The panel said the 15th Finance Commission (FFC) has pointed out that free power was leading to the second highest discharge of groundwater through irrigation.

"In our first report we had drawn attention to the need to undertake power sector reforms and the GoP (government of Punjab) had pointed out that it was necessary to consider the political economy considerations in depth," it said.

"We recognise that political economy considerations are extremely important but it is also necessary to recognise that unsustainable fiscal practices will harm future generations and cannot be continued indefinitely. We would strongly recommend that the GoP should undertake power sector reforms along the lines indicated by the FFC,” as per the report.

"One way of reducing the burden of the power subsidy on the state budget might be to include the economic cost of power in the cost of production of agricultural products and raise the MSP (minimum support price) accordingly. If this is done the subsidy would be paid for as part of the food subsidy," it said.

Punjab's power subsidy bill including free electricity to farmers is pegged at more than Rs 10,000 crore.

Notably, in its first report, the panel had described free power to farmers as "highly regressive" and had said it has limited the "government's ability to incur other expenditures essential for Punjab's development.”

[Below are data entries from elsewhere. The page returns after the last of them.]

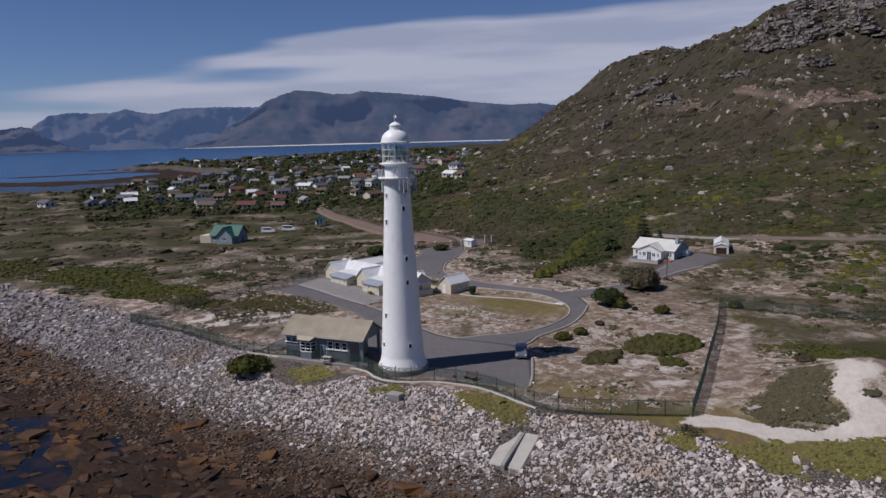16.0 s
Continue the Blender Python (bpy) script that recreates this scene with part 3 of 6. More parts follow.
    red = np.clip(1.6 * bump(XX, YY, -122, 79, 26, 7, 25) - 0.35, 0, 1) + np.clip(0.7 * np.exp(-(near(HILL_ROAD)[0] / 1.3) ** 2) * np.clip(0.9 + n2, 0.4, 1) + 0.42 * np.clip(np.exp(-(near(HILL_ROAD)[0] / 10) ** 2) * (0.0 + n1), 0, 1), 0, 0.95)
    red = np.maximum(red, np.clip(1.5 * bump(XX, YY, 812, 1612, 85, 140, -26) - 0.6 + 0.5 * n2 + 0.5 * n1, 0, 0.4))
    shore = np.interp(S + 2.2 * np.clip((74 - YY) / 9, 0, 1) * np.clip(1 - S / 4, 0, 1), [-3.5, 1, 10, 15], [0, 1, 1, 2])
    for outline in TURF:
        shore = shore * (1 - within(XX, YY, outline, 1.2, 0.4 * n3))
    shore = np.where(far_beach, 0.0, shore)
    for key, val in (("sand", sand), ("grass", grass), ("veg", veg), ("shore", shore), ("red", np.clip(red, 0, 1)), ("upper", upper)):
        at = sheet.data.attributes.new(key, "FLOAT", "POINT")
        at.data.foreach_set("value", np.ascontiguousarray(val, np.float32).ravel())


zones()


def sea():
    xs, ys = graded(-4950, -140, 180, 4950, 6, 1.11), graded(-4950, -110, 320, 4950, 6, 1.11)
    x, y = np.meshgrid(xs, ys)
    i = np.arange(x.size).reshape(x.shape)
    water = solid("water", np.stack([x, y, np.full(x.shape, SEA)], 2).reshape(-1, 3), np.stack([i[:-1, :-1], i[:-1, 1:], i[1:, 1:], i[1:, :-1]], 2).reshape(-1, 4),
          "sea", "dark blue sea with small ripples", "water", "structure", True)
    kelp = np.clip(2.3 - land(x, y) / 110 + 0.35 * waves(x, y, 40, 43), 0, 1) * (np.hypot(x, y) < 700)
    at = water.data.attributes.new("kelp", "FLOAT", "POINT")
    at.data.foreach_set("value", np.ascontiguousarray(kelp, np.float32).ravel())


sea()

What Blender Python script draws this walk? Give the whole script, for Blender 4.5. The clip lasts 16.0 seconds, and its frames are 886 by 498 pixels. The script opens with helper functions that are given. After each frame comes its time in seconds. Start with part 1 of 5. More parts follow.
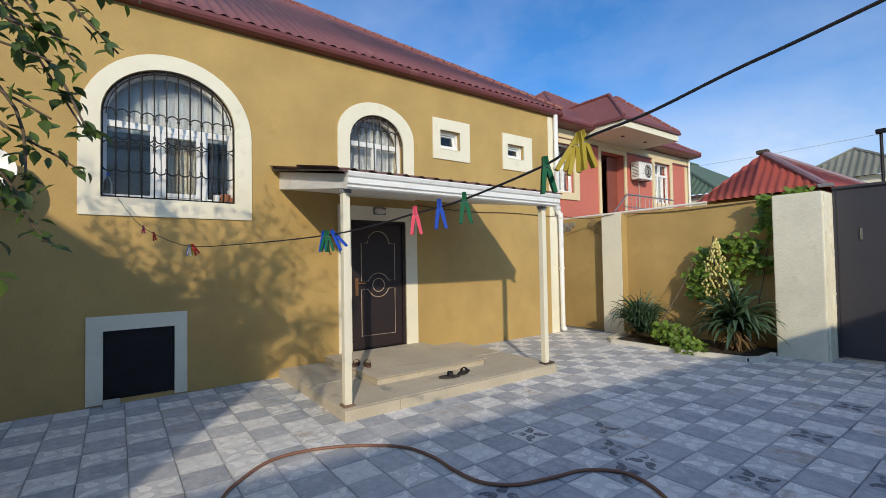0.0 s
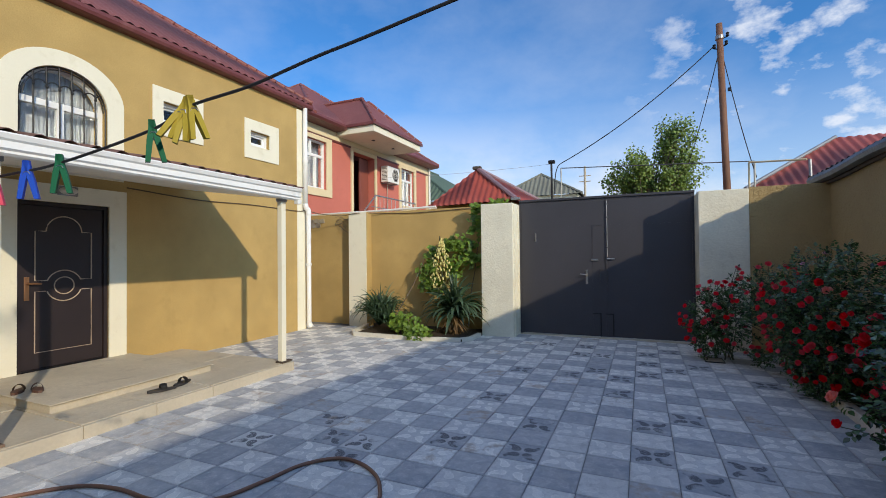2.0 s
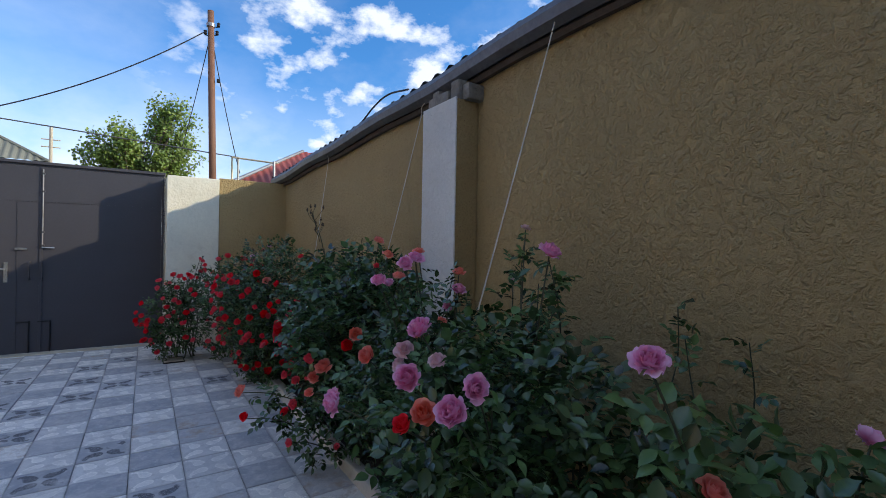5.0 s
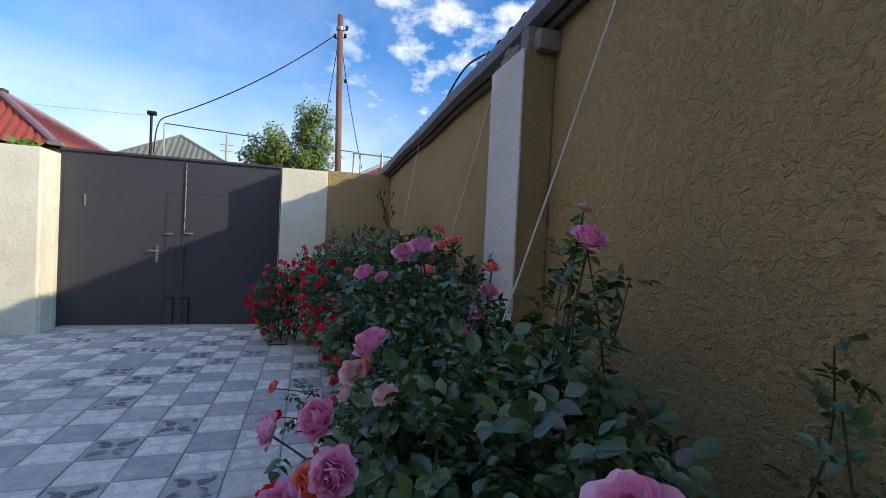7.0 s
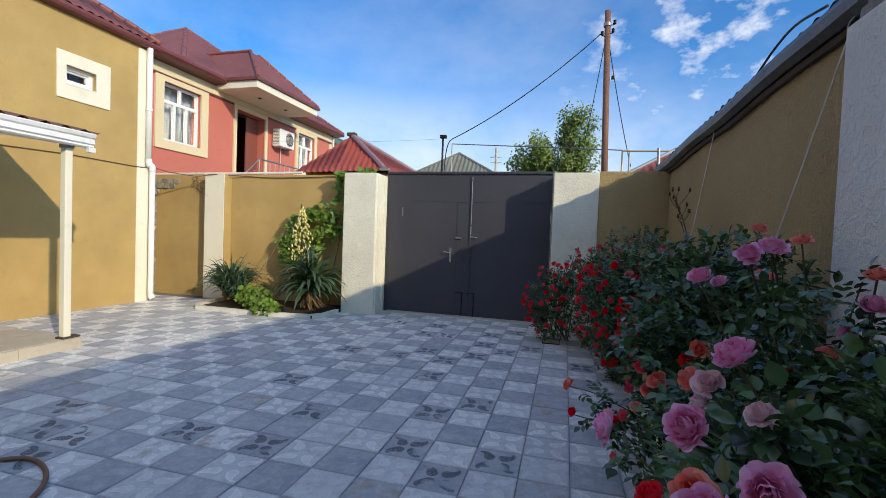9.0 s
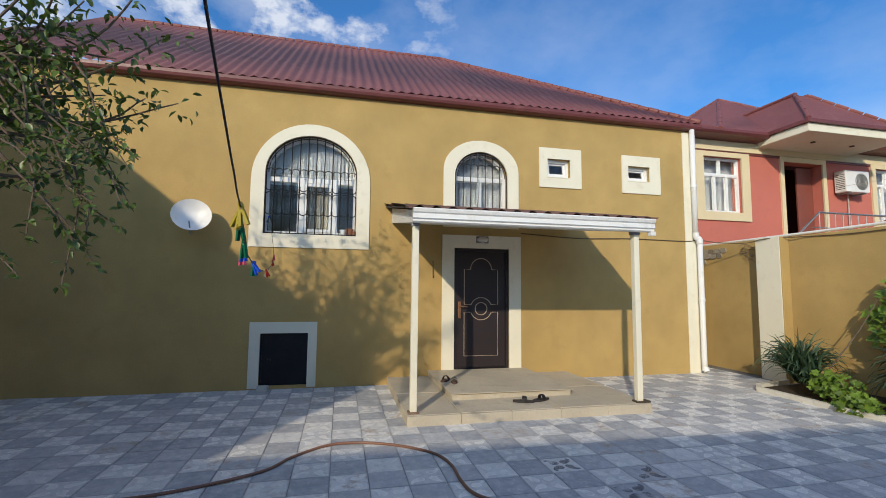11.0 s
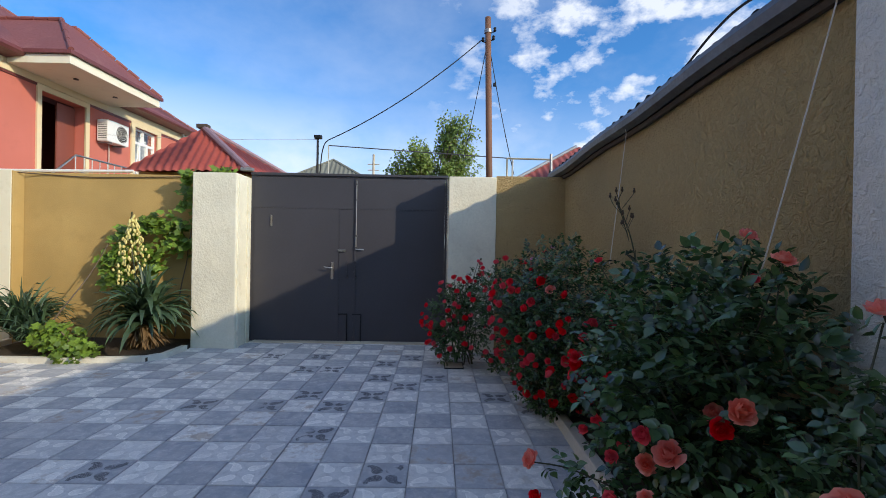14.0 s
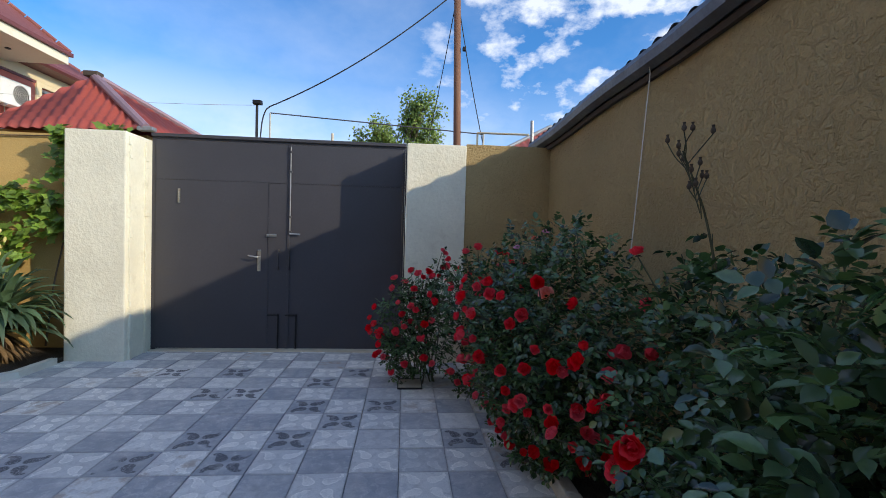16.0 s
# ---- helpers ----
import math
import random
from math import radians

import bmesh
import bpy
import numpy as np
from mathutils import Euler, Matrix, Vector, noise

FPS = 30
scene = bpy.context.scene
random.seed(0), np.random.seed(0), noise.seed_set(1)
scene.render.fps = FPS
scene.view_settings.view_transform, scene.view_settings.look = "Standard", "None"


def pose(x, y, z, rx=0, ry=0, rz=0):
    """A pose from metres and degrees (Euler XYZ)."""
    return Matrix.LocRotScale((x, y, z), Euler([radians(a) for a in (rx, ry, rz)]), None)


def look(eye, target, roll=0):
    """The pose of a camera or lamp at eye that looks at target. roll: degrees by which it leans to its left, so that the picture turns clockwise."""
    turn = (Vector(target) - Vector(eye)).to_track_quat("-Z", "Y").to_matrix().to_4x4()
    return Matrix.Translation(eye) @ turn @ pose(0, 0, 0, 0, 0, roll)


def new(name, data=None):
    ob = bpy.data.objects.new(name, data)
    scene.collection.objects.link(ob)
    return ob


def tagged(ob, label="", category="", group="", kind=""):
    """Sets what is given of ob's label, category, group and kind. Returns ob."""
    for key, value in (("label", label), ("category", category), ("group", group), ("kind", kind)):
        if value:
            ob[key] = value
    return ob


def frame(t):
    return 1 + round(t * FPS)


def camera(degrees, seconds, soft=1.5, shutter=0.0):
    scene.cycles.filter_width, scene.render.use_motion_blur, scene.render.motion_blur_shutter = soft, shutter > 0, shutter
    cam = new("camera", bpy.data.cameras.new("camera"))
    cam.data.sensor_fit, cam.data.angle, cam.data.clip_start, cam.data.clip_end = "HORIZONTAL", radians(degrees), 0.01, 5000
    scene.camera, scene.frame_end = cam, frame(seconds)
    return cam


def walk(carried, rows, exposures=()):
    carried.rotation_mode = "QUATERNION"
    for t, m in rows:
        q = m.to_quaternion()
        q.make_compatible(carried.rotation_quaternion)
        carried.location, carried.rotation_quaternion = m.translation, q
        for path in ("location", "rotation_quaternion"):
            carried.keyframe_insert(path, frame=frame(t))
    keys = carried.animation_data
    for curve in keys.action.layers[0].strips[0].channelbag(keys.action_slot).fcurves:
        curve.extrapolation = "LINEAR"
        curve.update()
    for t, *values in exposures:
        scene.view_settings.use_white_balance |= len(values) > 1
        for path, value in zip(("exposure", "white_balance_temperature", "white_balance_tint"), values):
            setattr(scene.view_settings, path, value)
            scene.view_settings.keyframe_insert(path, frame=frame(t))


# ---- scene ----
cam = camera(89.4, 16.0, soft=0.9)
PATH = [
    (0, (1.812, 0.088, 1.566), (0.196, 1.265, 1.622), -1.0),
    (0.5, (1.84, 0.095, 1.562), (0.39, 1.472, 1.596), -0.9),
    (1, (1.865, 0.138, 1.553), (0.631, 1.712, 1.585), -0.7),
    (1.5, (1.906, 0.207, 1.545), (0.932, 1.954, 1.571), -1.0),
    (2, (2.0, 0.279, 1.528), (1.188, 2.107, 1.559), -0.6),
    (2.5, (2.11, 0.463, 1.53), (1.495, 2.366, 1.565), -0.7),
    (3, (2.209, 0.557, 1.539), (2.019, 2.548, 1.573), -1.2),
    (3.5, (2.311, 0.672, 1.535), (2.739, 2.626, 1.532), -1.4),
    (4, (2.377, 0.785, 1.544), (3.208, 2.605, 1.535), -0.9),
    (4.5, (2.448, 0.825, 1.533), (3.447, 2.557, 1.519), 0.3),
    (4.7, (2.497, 0.84, 1.525), (3.538, 2.548, 1.52), 0.6),
    (5.75, (2.87, 0.98, 1.51), (4.074, 2.577, 1.498), 1.6),
    (6.8, (3.224, 1.138, 1.495), (4.055, 2.958, 1.481), 2.6),
    (7, (3.254, 1.155, 1.488), (3.831, 3.069, 1.459), 2.7),
    (7.5, (3.308, 1.148, 1.465), (3.313, 3.146, 1.392), 3.1),
    (8, (3.285, 1.138, 1.467), (2.961, 3.11, 1.385), 2.5),
    (8.5, (3.193, 1.141, 1.46), (2.711, 3.081, 1.382), 2.6),
    (9, (3.036, 1.131, 1.473), (2.513, 3.06, 1.408), 2.2),
    (9.5, (2.918, 1.124, 1.486), (2.107, 2.952, 1.438), 2.0),
    (10, (2.866, 1.125, 1.543), (1.435, 2.52, 1.607), 0.1),
    (10.2, (2.833, 1.123, 1.588), (1.192, 2.256, 1.74), 0.4),
    (11.35, (2.735, 1.13, 1.53), (0.772, 1.512, 1.680), 0.2),
    (12.5, (2.637, 1.2, 1.474), (0.941, 2.254, 1.582), -0.2),
    (13, (2.623, 1.403, 1.515), (1.352, 2.947, 1.576), -0.3),
    (13.5, (2.675, 1.674, 1.516), (2.094, 3.588, 1.537), -0.1),
    (14, (2.69, 2.019, 1.493), (2.711, 4.019, 1.487), 1.0),
    (14.5, (2.72, 2.326, 1.498), (3.094, 4.29, 1.464), 1.2),
    (15, (2.808, 2.647, 1.493), (3.099, 4.625, 1.454), 0.9),
    (15.5, (2.856, 2.943, 1.47), (3.08, 4.93, 1.431), 1.2),
    (16, (2.824, 3.292, 1.462), (2.996, 5.284, 1.407), 1.6),
]
EXPOSURES = [(0, 0.88), (2, 0.94), (3, 1.08), (4, 1.32), (7, 1.34), (8, 1.2), (9.5, 1.02), (10.2, 0.86), (12.5, 0.86), (13.5, 1.02), (14.5, 1.25), (16, 1.25)]
walk(cam, [(t, look(e, g, r)) for t, e, g, r in PATH], EXPOSURES)

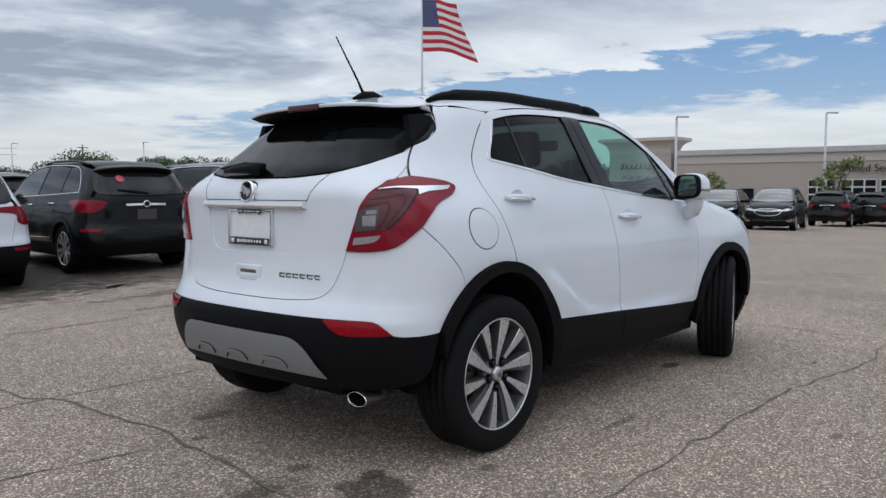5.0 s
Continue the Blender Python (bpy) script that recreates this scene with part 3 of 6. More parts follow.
        skin_part("arch_moulding", [(0.47, 0.30, 1), (*outer[0], 1), *outer[1:-1], (*outer[-1], 1), (*inner[-1], 1), *inner[-2:0:-1], (0.425, 0.30, 1)], CLAD, car, "black wheel-arch moulding", gap=0, proud=0.022, depth=0.05, cell=0.03)
        outer, inner = arch(*FRONT_ARCH, 8, 170, 20), arch(2.50, 0.345, 0.385, 0.372, 5, 178, 20)
        skin_part("arch_moulding", [(2.93, 0.37, 1), (*outer[0], 1), *outer[1:-1], (*outer[-1], 1), (2.065, 0.30, 1), (2.11, 0.28, 1), *inner[-2:0:-1]], CLAD, car, "black wheel-arch moulding", gap=0, proud=0.022, depth=0.05, cell=0.03)
        skin_part("sill", [(0.44, 0.352, 1), (2.06, 0.300, 1), (2.10, 0.245, 1), (0.40, 0.255, 1)], CLAD, car, "black sill", gap=0.002, proud=0.0, depth=0.06)
        # tail lamp
        turn = lambda view, pts: [(math.atan2(-q[1], sk.back_axis - q[0]), q[2]) for q in sk.place(view, pts)]
        inner = turn("back", [(-0.549, 0.882), (-0.585, 0.985), (-0.618, 1.075), (-0.640, 1.150)])
        outer = turn("side", tail_edge)
        lamp = [(*inner[0], 1), *inner[1:-1], (*inner[-1], 1), (*outer[0], 1), *outer[1:-1], (*outer[-1], 1), (0.712, 0.902), (0.620, 0.882)]
        tail = skin_part("tail_lamp", lamp, RED_LENS, car, "red tail lamp with clear inner lens", view="tail", gap=-0.001, proud=0.010, depth=0.018, cell=0.02)
        lens = skin_part("inner_lens", [(0.640, 1.111, 1), (0.707, 1.115), (0.768, 1.120), (0.783, 1.107), (0.755, 1.055), (0.722, 1.010), (0.684, 0.972), (0.629, 0.960), (0.566, 0.955, 1), (0.581, 1.003), (0.607, 1.063)], SMOKE, tail, "mauve-grey inner lens", view="tail", gap=0, proud=0.0125, depth=0.004, cell=0.02)
        for line in ([(0.622, 1.082), (0.693, 1.089), (0.736, 1.095), (0.742, 1.080), (0.731, 1.052), (0.698, 1.003), (0.677, 0.979)], [(0.611, 1.058), (0.665, 1.067), (0.682, 1.068), (0.689, 1.055), (0.685, 1.031), (0.665, 0.989), (0.656, 0.972)]):
            part("light_guide", ribbon("light_guide", sk, "tail", line, 0.007, RED_DEEP, 0.0145, 0.02, mirror), lens, "dark red light guide")
        part("light_guide", ribbon("light_guide", sk, "tail", [(0.640, 1.113), (0.707, 1.117), (0.768, 1.122), (0.787, 1.107), (0.758, 1.055), (0.725, 1.010), (0.686, 0.970)], 0.004, GLOSS_BLACK, 0.0145, 0.02, mirror), lens, "black edge line")
        core = skin_part("light_core", [(0.584, 1.039, 1), (0.657, 1.054, 1), (0.653, 1.004), (0.642, 0.968, 1), (0.569, 0.959, 1), (0.575, 0.996)], ALLOY_DARK, lens, "grey bulb window", view="tail", gap=0, proud=0.0145, depth=0.003, cell=0.02)
        for u, z, w, h in ((0.630, 1.033, 0.036, 0.014), (0.622, 1.001, 0.046, 0.040)):
            skin_part("bulb", [(u - w / 2, z - h / 2, 1), (u + w / 2, z - h / 2 + 0.001, 1), (u + w / 2, z + h / 2, 1), (u - w / 2, z + h / 2 - 0.001, 1)], PALE_LENS, tail, "pale bulb", view="tail", gap=0, proud=0.017, depth=0.003, cell=0.02)
        skin_part("reversing_light", [(0.565, 0.932, 1), (0.662, 0.944, 1), (0.647, 0.925), (0.623, 0.915), (0.559, 0.906, 1)], PALE_LENS, tail, "grey reversing lens", view="tail", gap=0, proud=0.013, depth=0.004, cell=0.02)
        skin_part("bright_bar", [(0.640, 1.114, 1), (0.702, 1.124), (0.787, 1.126), (0.940, 1.129, 1), (0.923, 1.115), (0.833, 1.106), (0.792, 1.094, 1), (0.790, 1.114), (0.702, 1.119)], CHROME, tail, "bright upper bar", view="tail", gap=0, proud=0.015, depth=0.004, cell=0.02)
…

The group of experts, in its final report, also noted that Punjab is currently “one of the most fiscally stressed states”, with the lowest level of capital expenditure.

"Unless this is corrected over the next few years it will not be possible to achieve the objective of restoring Punjab to its pre-eminent position,” as per the report, which was submitted recently.

The panel said that the state government could reduce losses on foodgrain procurement operations.

"Given the large presence of FCI in the procurement operations, the government should gradually withdraw its involvement in intermediation," it said.

Among other recommendations, the panel suggested an increase in budget allocation for the healthcare sector by 20 per cent, setting up of Punjab Enterprise promotion panel, revising fee on minor minerals, shutting down of two thermal power plants and merging the Punjab Roadways and the PEPSU Road Transport Corporation.